== STATED EXERCISE ==
Reproduce the lines of the material exactly, excluding every image.

+===+

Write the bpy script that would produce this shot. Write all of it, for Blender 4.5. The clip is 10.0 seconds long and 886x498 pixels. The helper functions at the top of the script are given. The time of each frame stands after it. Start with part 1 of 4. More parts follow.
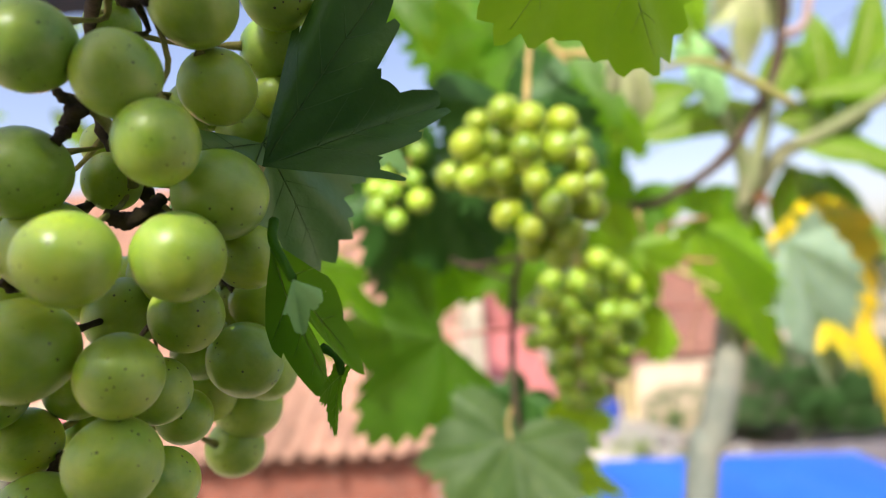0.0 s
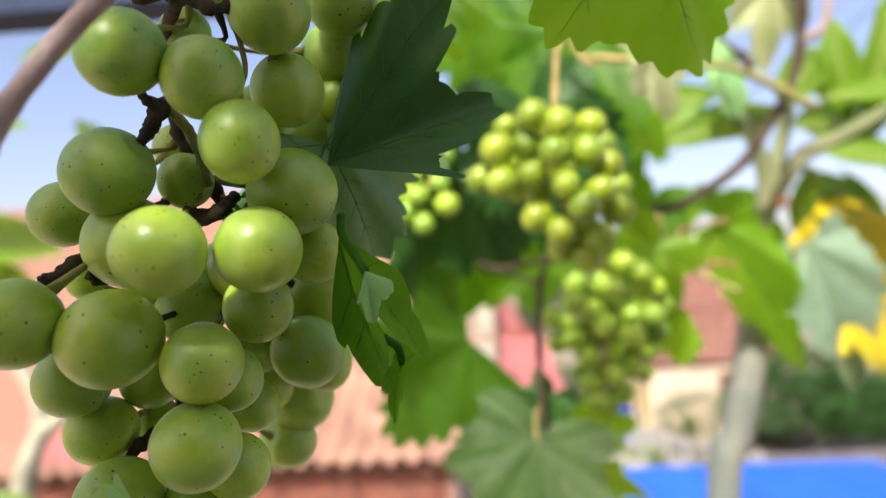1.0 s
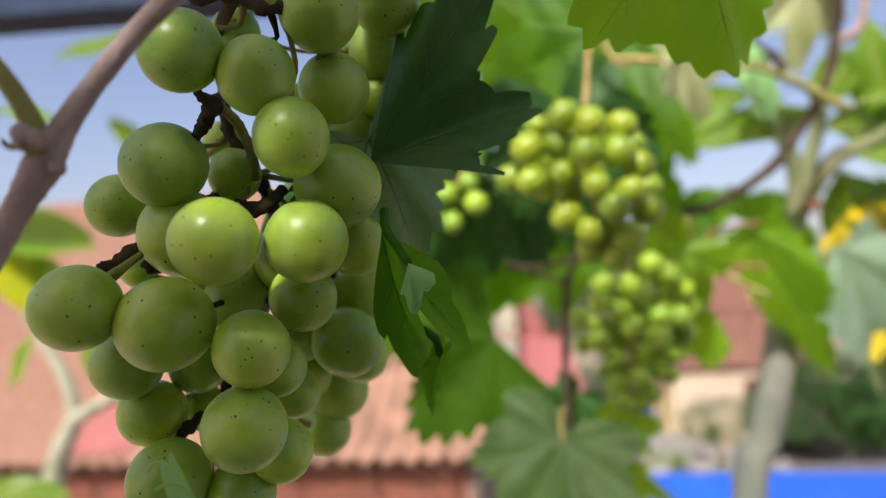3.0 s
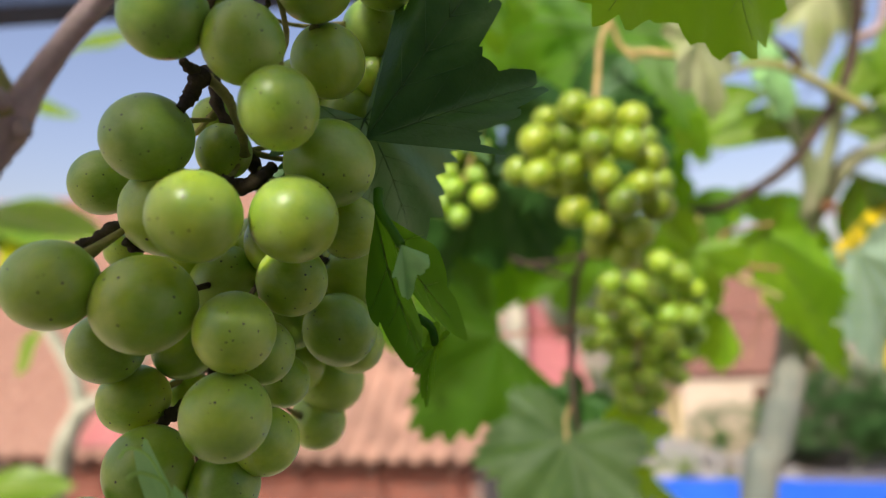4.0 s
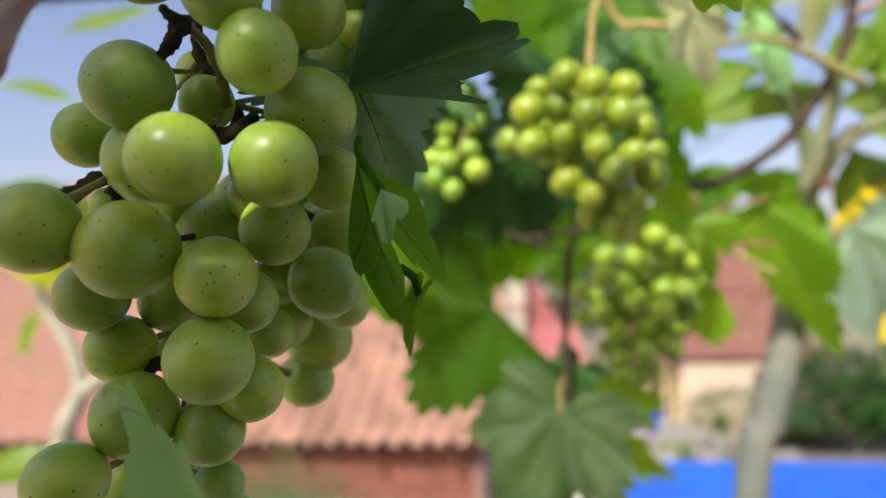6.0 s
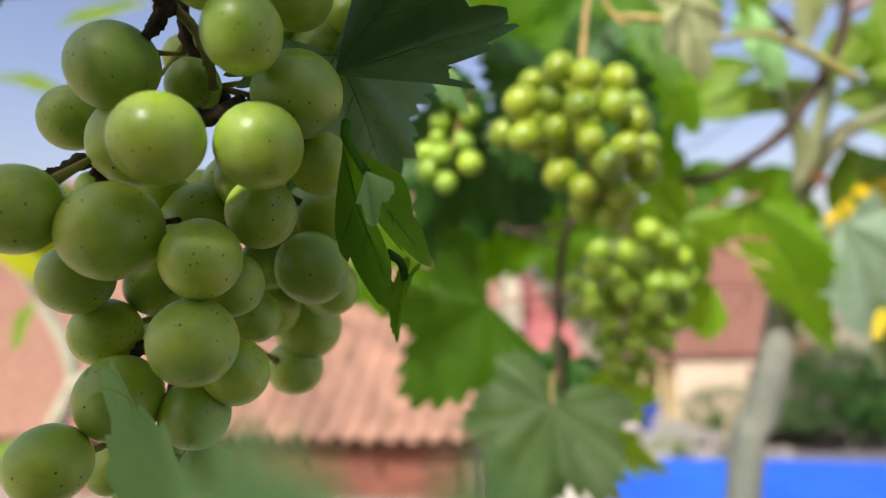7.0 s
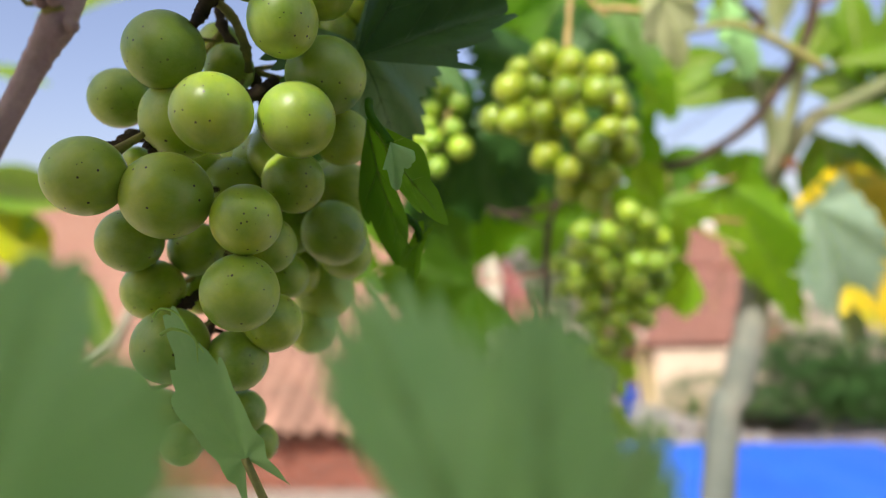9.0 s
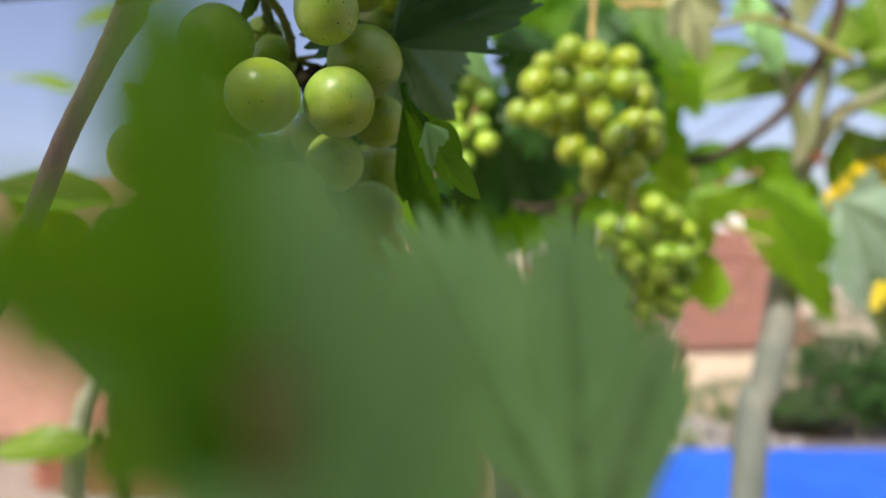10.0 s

+===+

== SOLUTION TO THIS PROBLEM ==
Write the bpy script that would produce this shot. Write all of it, for Blender 4.5. The clip is 10.0 seconds long and 886x498 pixels. The helper functions at the top of the script are given. The time of each frame stands after it. Start with part 1 of 4. More parts follow.
0.0 s
1.0 s
3.0 s
4.0 s
6.0 s
7.0 s
9.0 s
10.0 s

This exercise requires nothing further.